Yes, We Can Make Developers Build Housing for the Poor

Yes, We Can Make Developers Build Housing for the Poor
File photo by Sherwood CC/Flickr

The California Supreme Court today ruled that cities have the right to make developers build a portion of their projects for low- and moderate-income folks.

In Los Angeles, where the per-capita annual income is a measly $27,749, that's most of you.

The bad news is that the ruling applies only to for-sale housing. It does not apply to the rental business, which is where Los Angeles and the rest of the state really need relief.

A UCLA study last year found that Los Angeles had the least affordable rental housing in America.

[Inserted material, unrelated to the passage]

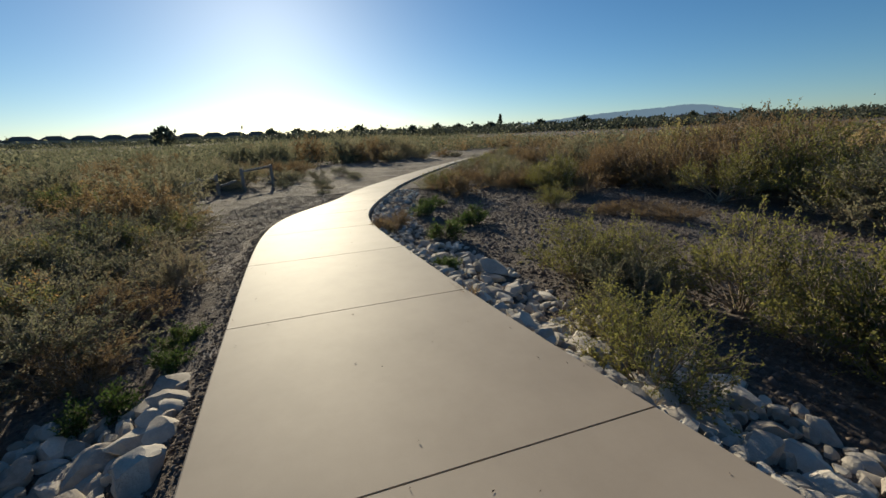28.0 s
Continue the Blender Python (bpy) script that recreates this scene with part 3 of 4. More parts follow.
PLANTS["dry"] = [[shrub(60 + i, 1.1, 1.5, 36, 34, 6, 0.03, 0.011, M_DRY_TWIG, LEAF_STRAW, "dry_bush", "dry straw-coloured bush of bare tangled twigs", "bush", "dry bushes", spiky=0.3, stems_r=0.009), False] for i in range(3)]
PLANTS["sage"] = [[shrub(70 + i, 0.8, 0.95, 26, 12, 40, 0.027, 0.0115, M_TWIG, LEAF_SAGE, "desert_shrub", "soft grey-green desert shrub on bare earth", "bush", "desert shrubs"), False] for i in range(4)]
PLANTS["rust"] = [[shrub(170 + i, 0.8, 0.95, 26, 12, 38, 0.027, 0.0115, M_TWIG, LEAF_RUST, "rust_shrub", "rust-brown desert shrub with faded leaves", "bush", "rust shrubs", spiky=0.6), False] for i in range(3)]
PLANTS["sagefar"] = [[shrub(75 + i, 0.95, 1.05, 24, 9, 46, 0.042, 0.018, M_TWIG, g, "scrub_bush", t + " scrub bush out on the plain", "bush", "scrub bushes", bare=False), False] for i, (g, t) in enumerate(((LEAF_SAGE, "grey-green"), (LEAF_SAGE, "dusty olive"), (LEAF_RUST, "rust-brown"), (LEAF_SAGE, "grey sage-coloured")))]
PLANTS["straw"] = [[shrub(85 + i, 1.15, 1.4, 22, 12, 15, 0.055, 0.02, M_DRY_TWIG, g, "dry_bush", t + " bush in dry grass on the rise", "bush", "bushes on the rise", bare=False), False] for i, (g, t) in enumerate(((LEAF_STRAW, "straw-coloured"), (LEAF_YELLOW, "golden-leaved"), (LEAF_KHAKI, "khaki dusty"), (LEAF_SALT, "rust and olive")))]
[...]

In 2009 the court ruled in favor of L.A. developer Geoffrey Palmer, who challenged a city regulation that required apartment builders to offer a portion of their units at "below-rate" rents. Today's ruling notes that the Palmer case is not affected, and that only for-sale units can be targeted when cities want to enforce affordable-housing provisions.

The latest case came down to this: The California Building Industry Association challenged the city of San Jose's rule mandating that a portion of for-sale units in new developments be made affordable.

The court concluded:

 ... There is no reason why a municipality may not alternatively attempt to achieve those same objectives by requiring new developments to set aside a percentage of its proposed units for sale at a price that is affordable to moderate- or low-income households.  

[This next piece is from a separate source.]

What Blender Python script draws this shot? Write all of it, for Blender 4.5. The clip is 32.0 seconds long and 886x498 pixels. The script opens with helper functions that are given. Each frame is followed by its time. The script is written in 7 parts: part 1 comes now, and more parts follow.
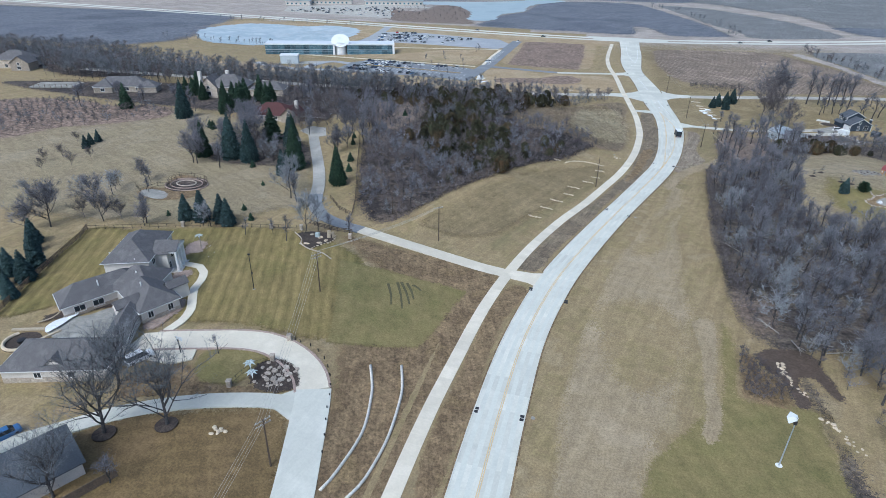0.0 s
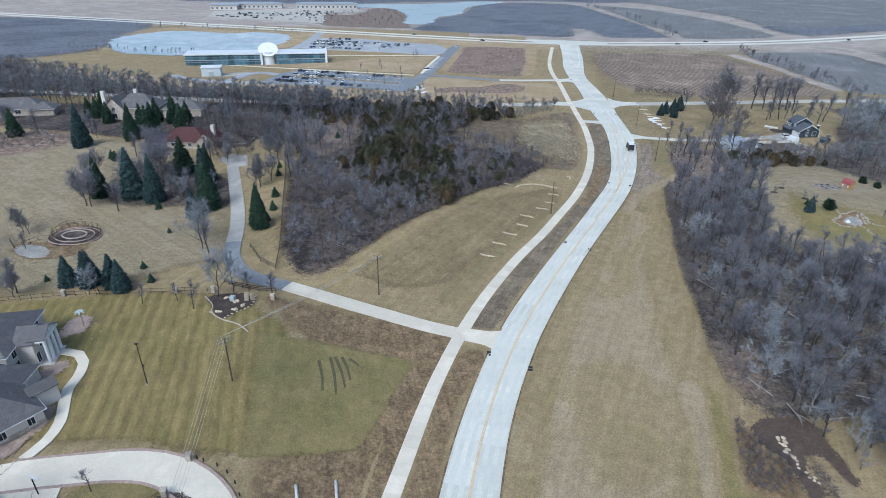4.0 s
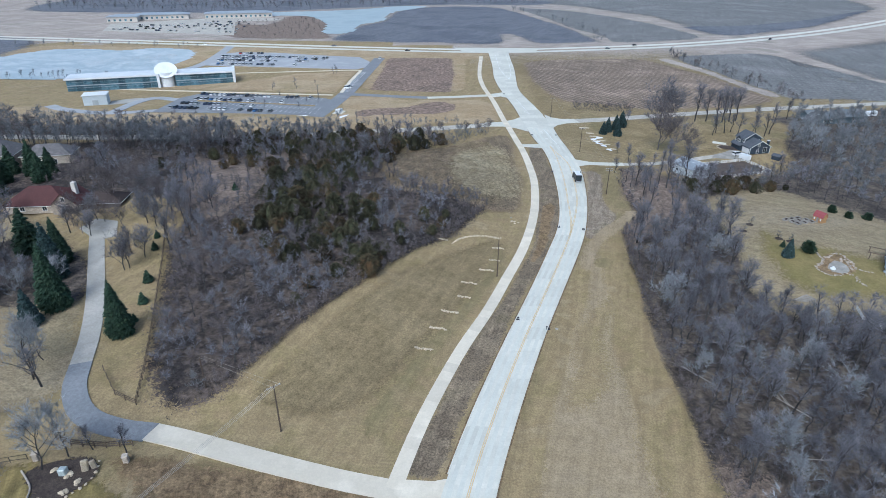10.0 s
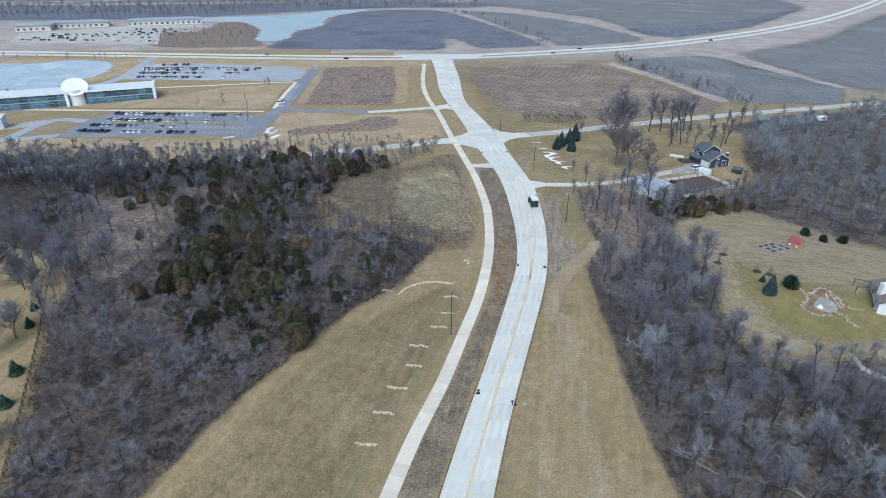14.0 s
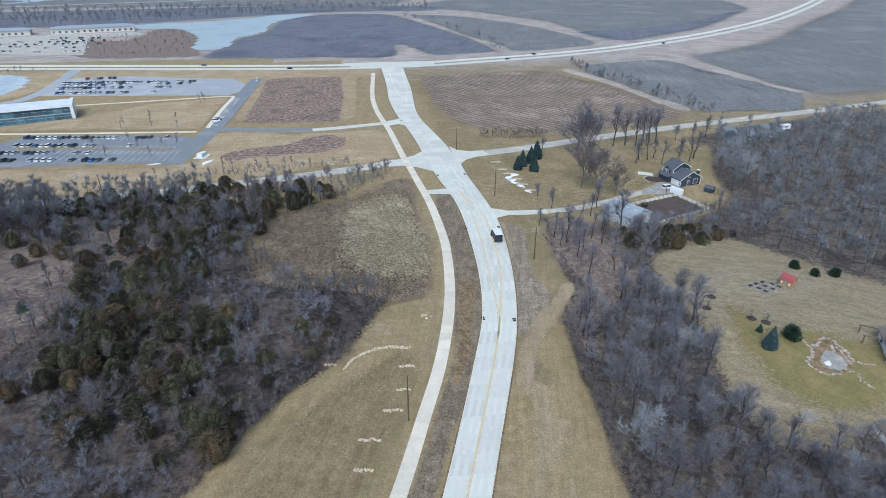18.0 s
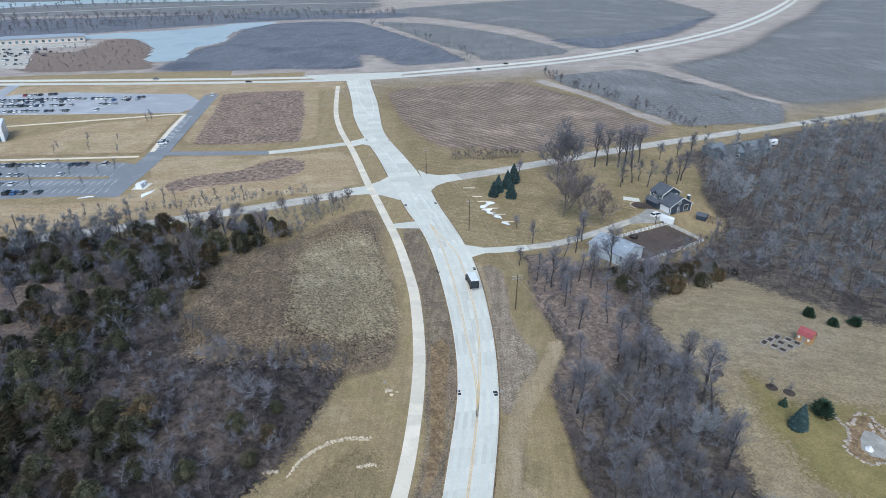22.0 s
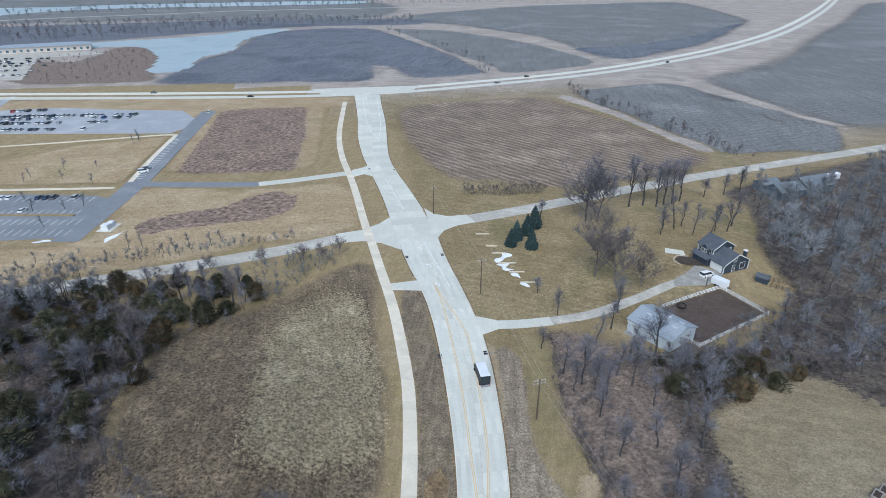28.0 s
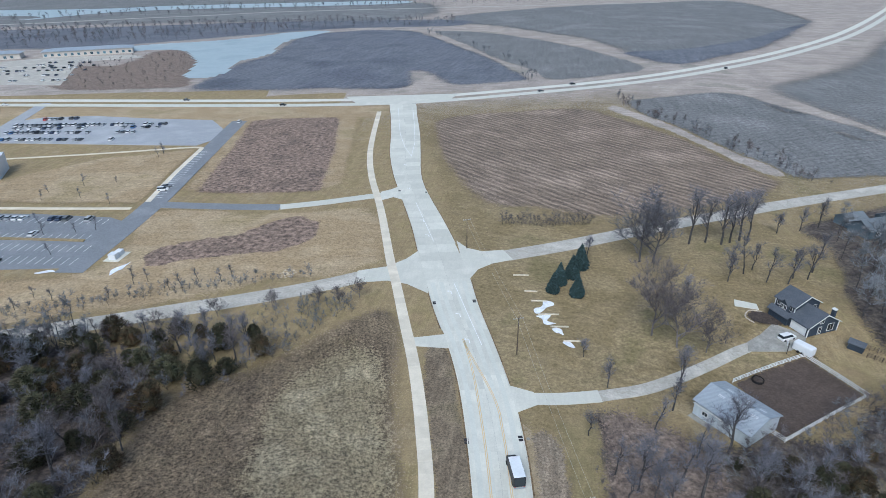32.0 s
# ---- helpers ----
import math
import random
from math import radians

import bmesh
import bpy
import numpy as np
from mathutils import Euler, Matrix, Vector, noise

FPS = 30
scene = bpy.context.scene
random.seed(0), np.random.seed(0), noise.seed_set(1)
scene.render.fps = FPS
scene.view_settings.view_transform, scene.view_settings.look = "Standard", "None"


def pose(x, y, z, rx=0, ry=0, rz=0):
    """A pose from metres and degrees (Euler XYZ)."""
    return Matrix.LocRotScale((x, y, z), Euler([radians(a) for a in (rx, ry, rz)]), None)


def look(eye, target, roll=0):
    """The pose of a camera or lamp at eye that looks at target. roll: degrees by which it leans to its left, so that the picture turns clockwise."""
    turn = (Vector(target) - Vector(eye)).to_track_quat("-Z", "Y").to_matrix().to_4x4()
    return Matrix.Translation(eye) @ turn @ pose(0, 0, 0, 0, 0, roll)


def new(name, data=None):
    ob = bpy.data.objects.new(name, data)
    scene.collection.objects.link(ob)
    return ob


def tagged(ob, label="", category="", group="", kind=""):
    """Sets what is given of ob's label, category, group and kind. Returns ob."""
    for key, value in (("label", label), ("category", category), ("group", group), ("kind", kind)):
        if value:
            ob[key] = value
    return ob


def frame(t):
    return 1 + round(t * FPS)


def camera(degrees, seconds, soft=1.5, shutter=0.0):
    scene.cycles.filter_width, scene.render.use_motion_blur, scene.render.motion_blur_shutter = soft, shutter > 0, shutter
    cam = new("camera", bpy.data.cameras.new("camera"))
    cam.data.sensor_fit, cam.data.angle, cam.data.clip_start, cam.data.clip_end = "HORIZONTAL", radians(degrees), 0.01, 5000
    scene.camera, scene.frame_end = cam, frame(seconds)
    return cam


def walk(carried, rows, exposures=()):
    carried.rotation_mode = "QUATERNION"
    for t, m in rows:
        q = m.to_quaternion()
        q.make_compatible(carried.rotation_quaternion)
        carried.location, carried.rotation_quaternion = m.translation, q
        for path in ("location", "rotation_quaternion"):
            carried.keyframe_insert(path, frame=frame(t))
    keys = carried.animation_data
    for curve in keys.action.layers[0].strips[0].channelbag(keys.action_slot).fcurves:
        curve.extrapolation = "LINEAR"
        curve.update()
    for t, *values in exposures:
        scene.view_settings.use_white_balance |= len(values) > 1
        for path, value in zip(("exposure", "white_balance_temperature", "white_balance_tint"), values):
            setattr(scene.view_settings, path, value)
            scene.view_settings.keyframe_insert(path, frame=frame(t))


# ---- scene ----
cam = camera(74.87, 32.0, soft=0.5)

PATH = [
    (0, (0.13, 1.10, 73.80), (-22.43, 86.96, 27.78), 1.06),
    (1, (-1.21, 7.53, 74.17), (-21.45, 93.98, 28.17), 1.13),
    (2, (-2.36, 13.57, 74.44), (-20.70, 100.47, 28.48), 0.96),
    (3, (-3.48, 19.83, 74.80), (-19.61, 107.17, 28.85), 0.98),
    (3.5, (-3.98, 22.92, 74.98), (-18.90, 110.49, 29.06), 1.00),
    (6, (-5.13, 39.04, 76.02), (-15.69, 127.33, 30.27), 0.49),
    (7, (-5.60, 45.43, 76.41), (-14.34, 133.97, 30.76), 0.67),
    (8, (-5.98, 52.06, 76.76), (-12.97, 140.76, 31.11), 0.58),
    (9, (-6.07, 58.55, 77.10), (-11.29, 147.38, 31.46), 0.47),
    (10, (-5.93, 65.02, 77.78), (-9.58, 153.92, 32.12), 0.30),
    (11, (-5.64, 71.33, 78.31), (-7.75, 160.30, 32.72), 0.12),
    (12, (-5.28, 77.73, 78.59), (-4.74, 166.72, 32.97), 0.23),
    (13, (-4.92, 84.04, 78.77), (-2.29, 173.04, 33.25), -0.01),
    (14, (-4.50, 90.49, 78.95), (0.03, 179.43, 33.45), 0.17),
    (14.5, (-4.18, 93.77, 79.05), (1.22, 182.66, 33.56), 0.13),
    (17, (-2.30, 109.90, 79.78), (7.45, 198.51, 34.45), 0.04),
    (18, (-1.31, 116.23, 80.26), (10.20, 204.61, 34.92), 0.10),
    (19, (-0.28, 122.42, 80.55), (13.09, 210.59, 35.31), -0.13),
    (20, (0.99, 128.59, 80.59), (16.02, 216.59, 35.55), -0.10),
    (21, (2.43, 134.76, 80.62), (18.13, 222.76, 35.79), 0.05),
    (22, (3.97, 141.07, 80.84), (19.80, 229.16, 36.22), 0.12),
    (23, (5.64, 147.17, 81.03), (21.46, 235.30, 36.51), -0.00),
    (24, (7.21, 153.41, 81.17), (23.19, 241.55, 36.73), -0.08),
    (25, (8.95, 159.47, 81.36), (24.78, 247.68, 37.00), -0.16),
    (25.5, (9.76, 162.41, 81.51), (25.50, 250.59, 37.07), -0.16),
    (28, (13.46, 176.82, 82.63), (26.29, 265.59, 38.42), -0.03),
    (29, (14.79, 182.82, 83.16), (25.44, 271.84, 38.87), -0.13),
    (30, (16.25, 188.98, 83.78), (25.39, 278.15, 39.44), -0.32),
    (31, (17.46, 195.12, 84.30), (25.42, 284.41, 39.99), -0.33),
    (32, (18.40, 201.36, 84.90), (24.64, 290.73, 40.47), -0.55),
]
walk(cam, [(t, look(eye, target, roll)) for t, eye, target, roll in PATH], [(0, 0.36, 5290, 4), (10, 0.37, 5310, 4), (20, 0.39, 5380, 4), (26, 0.34, 5400, 4), (32, 0.26, 5420, 4)])

# ---- light: a high overcast day ----
world = bpy.data.worlds.new("overcast_sky")
scene.world = world
world.use_nodes = True
sky = world.node_tree.nodes.new("ShaderNodeTexSky")
sky.sky_type, sky.sun_disc = "NISHITA", False
sky.sun_elevation, sky.sun_rotation = radians(48), radians(200)
sky.air_density, sky.dust_density, sky.ozone_density = 1.0, 4.0, 1.0
back = world.node_tree.nodes["Background"]
back.inputs["Strength"].default_value = 0.13
world.node_tree.links.new(sky.outputs[0], back.inputs["Color"])
sun_data = bpy.data.lights.new("sun", "SUN")
sun_data.energy, sun_data.angle, sun_data.color = 1.3, radians(28), (1.0, 0.98, 0.95)
sun = new("sun", sun_data)
sun.matrix_world = look((0, 0, 300), (0 + 300 * math.sin(radians(20)) * 0.9, 300 * math.cos(radians(20)) * 0.9, 0))

# ---- materials ----
MATS = {}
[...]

The building association said it was keeping its legal options open. It appears its main option would be attempting to take the case to the U.S. Supreme Court.

Here's part of a statement sent to us by the group today:

The homebuilding industry, and by extension new-home buyers, are now being required to solve a problem not of their creation. This fuels the tortured logic that we can make housing more affordable by making it more expensive.

Making housing affordable is a societal problem that requires a broad-based, fairer solution.

The organization says that regulatory obstacles stand in the way of meeting California's demand for housing. The argument suggests that too many government constraints are the problem.

Affordable-housing advocates were pleased with today's ruling, however. UCLA professor of urban planning Paul Ong told us, "I think it's good news."

Robert Dhondrup of the Southern California Association of Non-Profit Housing said, "We’re satisfied that the court ruled that mixed-income housing stands constitutionally."

He said the ruling could support legislation to overturn the Palmer decision and allow cities to require affordable rental units again. Last year Gov. Jerry Brown vetoed just such a bill.

"It is a necessary step toward getting a legislative fix on the Palmer decision," Dhondrup said.

Rob Wilcox, a spokesman for the Los Angeles City Attorney's Office, said its lawyers were reviewing today's decision to help determine how it might affect L.A.'s own rules for developers.